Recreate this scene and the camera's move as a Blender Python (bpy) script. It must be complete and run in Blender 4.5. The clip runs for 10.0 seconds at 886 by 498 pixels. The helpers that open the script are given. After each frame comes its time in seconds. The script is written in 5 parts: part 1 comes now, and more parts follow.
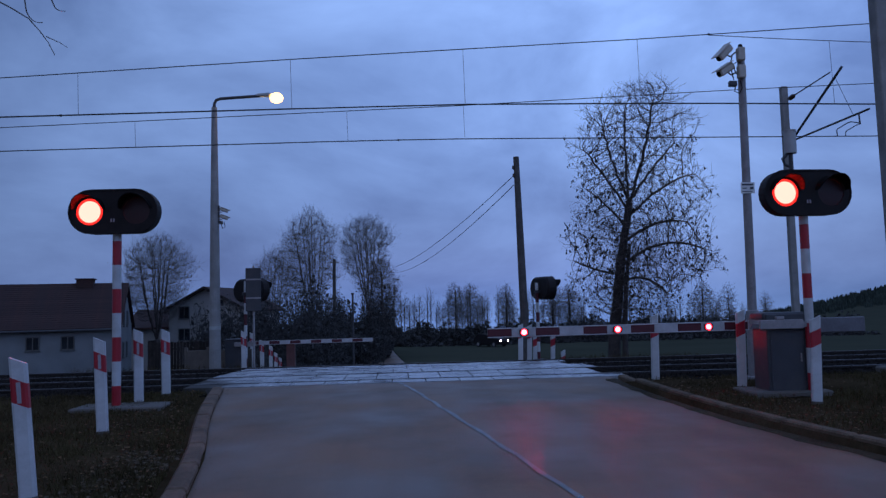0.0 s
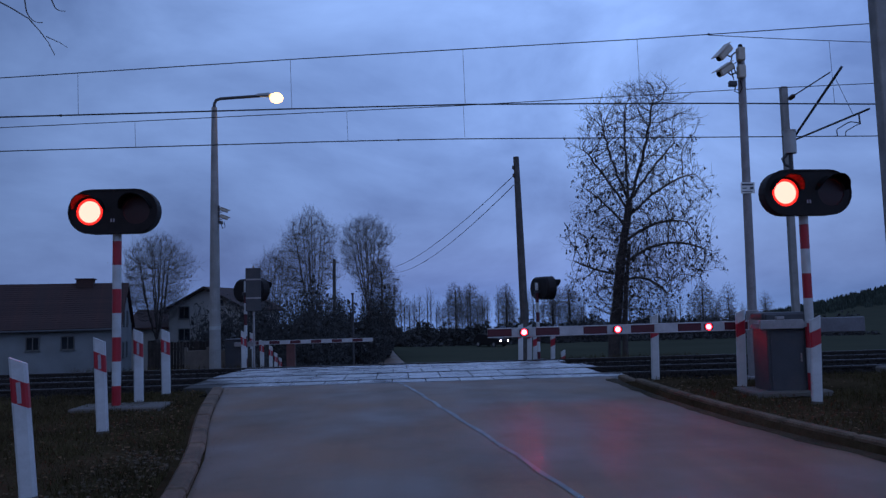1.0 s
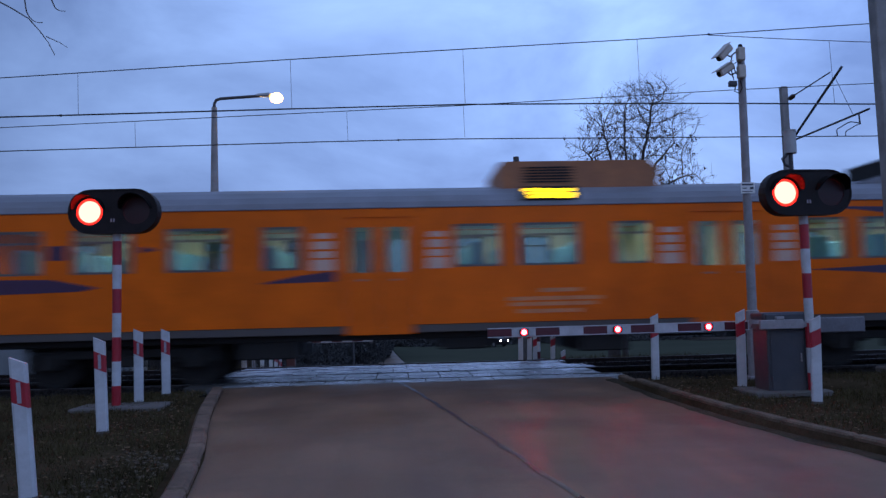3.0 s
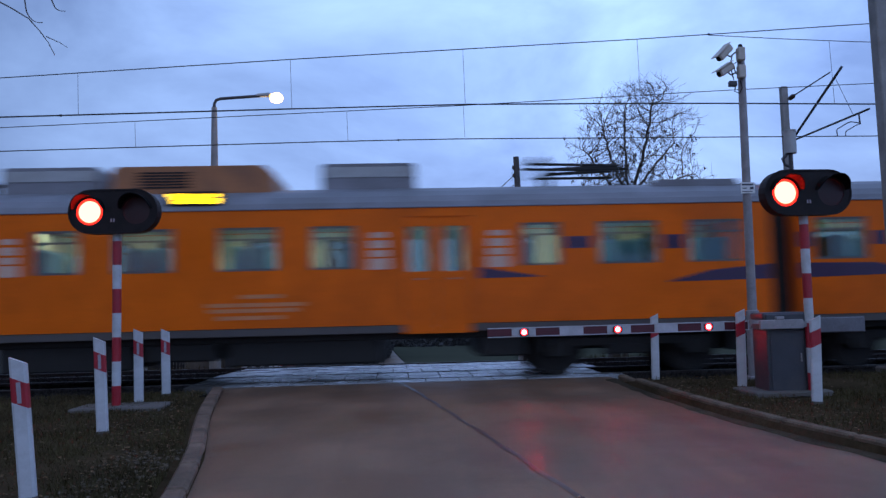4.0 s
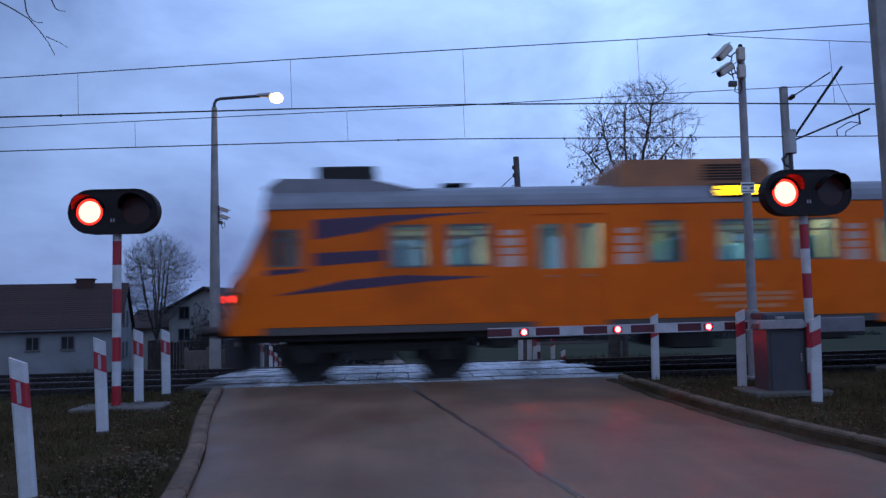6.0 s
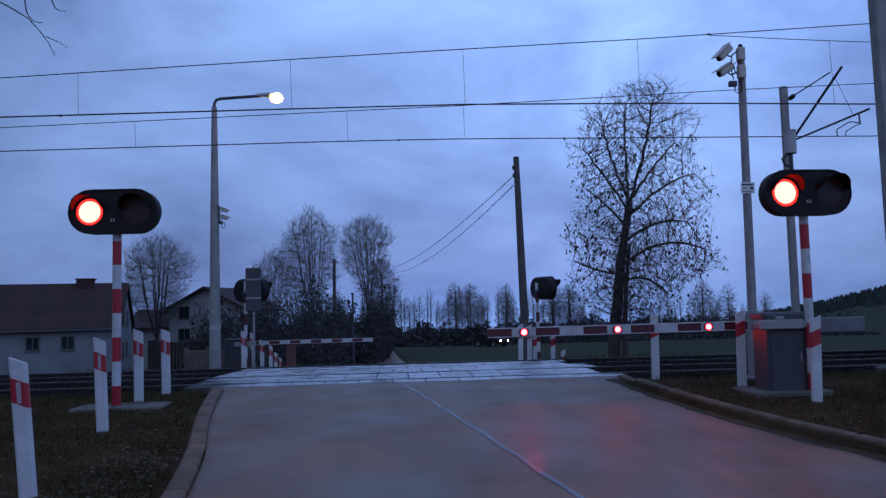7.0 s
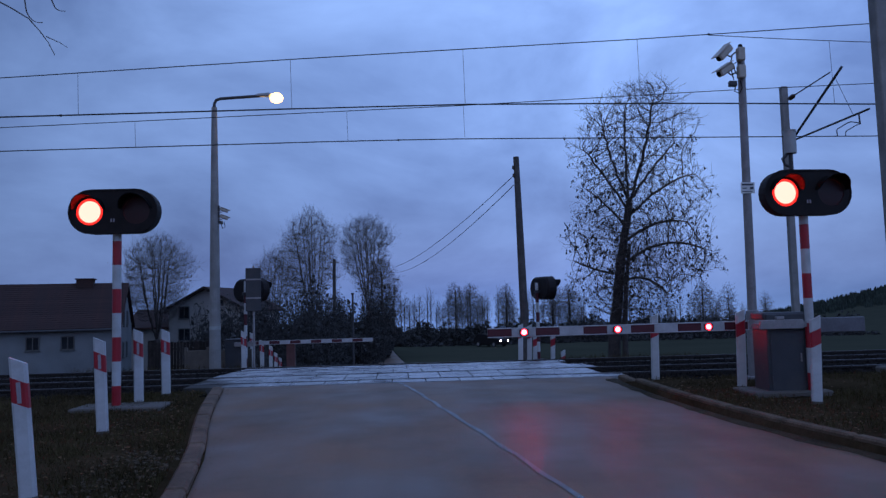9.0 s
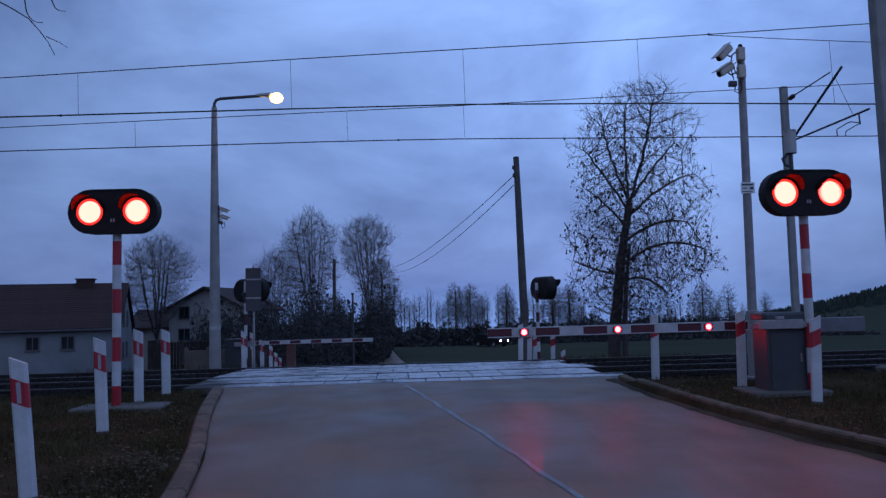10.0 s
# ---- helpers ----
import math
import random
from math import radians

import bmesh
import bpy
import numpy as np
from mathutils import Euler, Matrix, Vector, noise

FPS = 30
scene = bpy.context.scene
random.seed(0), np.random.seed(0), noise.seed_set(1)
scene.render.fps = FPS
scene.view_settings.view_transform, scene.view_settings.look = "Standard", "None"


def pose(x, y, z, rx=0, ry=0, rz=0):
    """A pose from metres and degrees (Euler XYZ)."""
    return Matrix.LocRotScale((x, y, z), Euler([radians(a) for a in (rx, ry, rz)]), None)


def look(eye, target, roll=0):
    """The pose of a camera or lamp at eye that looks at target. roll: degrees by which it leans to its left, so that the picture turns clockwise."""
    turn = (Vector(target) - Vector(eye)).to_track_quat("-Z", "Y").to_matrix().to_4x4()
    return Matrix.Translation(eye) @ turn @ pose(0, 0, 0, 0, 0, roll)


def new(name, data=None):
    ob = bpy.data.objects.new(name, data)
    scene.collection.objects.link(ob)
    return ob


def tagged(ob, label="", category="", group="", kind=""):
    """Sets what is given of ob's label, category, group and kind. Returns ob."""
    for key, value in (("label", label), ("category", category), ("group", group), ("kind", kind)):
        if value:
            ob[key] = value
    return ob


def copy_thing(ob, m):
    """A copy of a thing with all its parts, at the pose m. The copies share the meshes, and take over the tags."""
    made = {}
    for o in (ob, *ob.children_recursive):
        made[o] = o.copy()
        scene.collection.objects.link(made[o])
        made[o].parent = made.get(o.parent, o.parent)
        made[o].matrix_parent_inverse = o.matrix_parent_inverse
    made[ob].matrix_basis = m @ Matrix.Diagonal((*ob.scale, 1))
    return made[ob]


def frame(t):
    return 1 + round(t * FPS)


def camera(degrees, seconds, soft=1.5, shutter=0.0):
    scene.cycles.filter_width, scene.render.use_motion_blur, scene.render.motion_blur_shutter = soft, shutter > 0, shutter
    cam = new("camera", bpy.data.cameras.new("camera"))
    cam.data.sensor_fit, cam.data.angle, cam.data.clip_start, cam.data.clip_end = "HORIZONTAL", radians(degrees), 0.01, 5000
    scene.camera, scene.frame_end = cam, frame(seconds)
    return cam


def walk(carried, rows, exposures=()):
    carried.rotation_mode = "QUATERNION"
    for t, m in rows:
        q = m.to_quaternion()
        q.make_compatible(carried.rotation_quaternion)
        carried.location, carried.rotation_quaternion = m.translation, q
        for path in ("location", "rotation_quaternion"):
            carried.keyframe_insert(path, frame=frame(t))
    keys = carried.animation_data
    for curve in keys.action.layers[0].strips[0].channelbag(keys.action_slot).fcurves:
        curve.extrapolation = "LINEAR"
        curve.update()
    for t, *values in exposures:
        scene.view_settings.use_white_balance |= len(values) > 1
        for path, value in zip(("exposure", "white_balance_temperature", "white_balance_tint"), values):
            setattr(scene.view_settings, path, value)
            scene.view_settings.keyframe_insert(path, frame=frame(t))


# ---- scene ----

_Exercise_. Output the data exactly. Pictures don't belong in the result.

_Completed exercise_.
Recreate this scene and the camera's move as a Blender Python (bpy) script. It must be complete and run in Blender 4.5. The clip runs for 10.0 seconds at 886 by 498 pixels. The helpers that open the script are given. After each frame comes its time in seconds. The script is written in 5 parts: part 1 comes now, and more parts follow.
0.0 s
1.0 s
3.0 s
4.0 s
6.0 s
7.0 s
9.0 s
10.0 s
# ---- helpers ----
import math
import random
from math import radians

import bmesh
import bpy
import numpy as np
from mathutils import Euler, Matrix, Vector, noise

FPS = 30
scene = bpy.context.scene
random.seed(0), np.random.seed(0), noise.seed_set(1)
scene.render.fps = FPS
scene.view_settings.view_transform, scene.view_settings.look = "Standard", "None"


def pose(x, y, z, rx=0, ry=0, rz=0):
    """A pose from metres and degrees (Euler XYZ)."""
    return Matrix.LocRotScale((x, y, z), Euler([radians(a) for a in (rx, ry, rz)]), None)


def look(eye, target, roll=0):
    """The pose of a camera or lamp at eye that looks at target. roll: degrees by which it leans to its left, so that the picture turns clockwise."""
    turn = (Vector(target) - Vector(eye)).to_track_quat("-Z", "Y").to_matrix().to_4x4()
    return Matrix.Translation(eye) @ turn @ pose(0, 0, 0, 0, 0, roll)


def new(name, data=None):
    ob = bpy.data.objects.new(name, data)
    scene.collection.objects.link(ob)
    return ob


def tagged(ob, label="", category="", group="", kind=""):
    """Sets what is given of ob's label, category, group and kind. Returns ob."""
    for key, value in (("label", label), ("category", category), ("group", group), ("kind", kind)):
        if value:
            ob[key] = value
    return ob


def copy_thing(ob, m):
    """A copy of a thing with all its parts, at the pose m. The copies share the meshes, and take over the tags."""
    made = {}
    for o in (ob, *ob.children_recursive):
        made[o] = o.copy()
        scene.collection.objects.link(made[o])
        made[o].parent = made.get(o.parent, o.parent)
        made[o].matrix_parent_inverse = o.matrix_parent_inverse
    made[ob].matrix_basis = m @ Matrix.Diagonal((*ob.scale, 1))
    return made[ob]


def frame(t):
    return 1 + round(t * FPS)


def camera(degrees, seconds, soft=1.5, shutter=0.0):
    scene.cycles.filter_width, scene.render.use_motion_blur, scene.render.motion_blur_shutter = soft, shutter > 0, shutter
    cam = new("camera", bpy.data.cameras.new("camera"))
    cam.data.sensor_fit, cam.data.angle, cam.data.clip_start, cam.data.clip_end = "HORIZONTAL", radians(degrees), 0.01, 5000
    scene.camera, scene.frame_end = cam, frame(seconds)
    return cam


def walk(carried, rows, exposures=()):
    carried.rotation_mode = "QUATERNION"
    for t, m in rows:
        q = m.to_quaternion()
        q.make_compatible(carried.rotation_quaternion)
        carried.location, carried.rotation_quaternion = m.translation, q
        for path in ("location", "rotation_quaternion"):
            carried.keyframe_insert(path, frame=frame(t))
    keys = carried.animation_data
    for curve in keys.action.layers[0].strips[0].channelbag(keys.action_slot).fcurves:
        curve.extrapolation = "LINEAR"
        curve.update()
    for t, *values in exposures:
        scene.view_settings.use_white_balance |= len(values) > 1
        for path, value in zip(("exposure", "white_balance_temperature", "white_balance_tint"), values):
            setattr(scene.view_settings, path, value)
            scene.view_settings.keyframe_insert(path, frame=frame(t))


# ---- scene ----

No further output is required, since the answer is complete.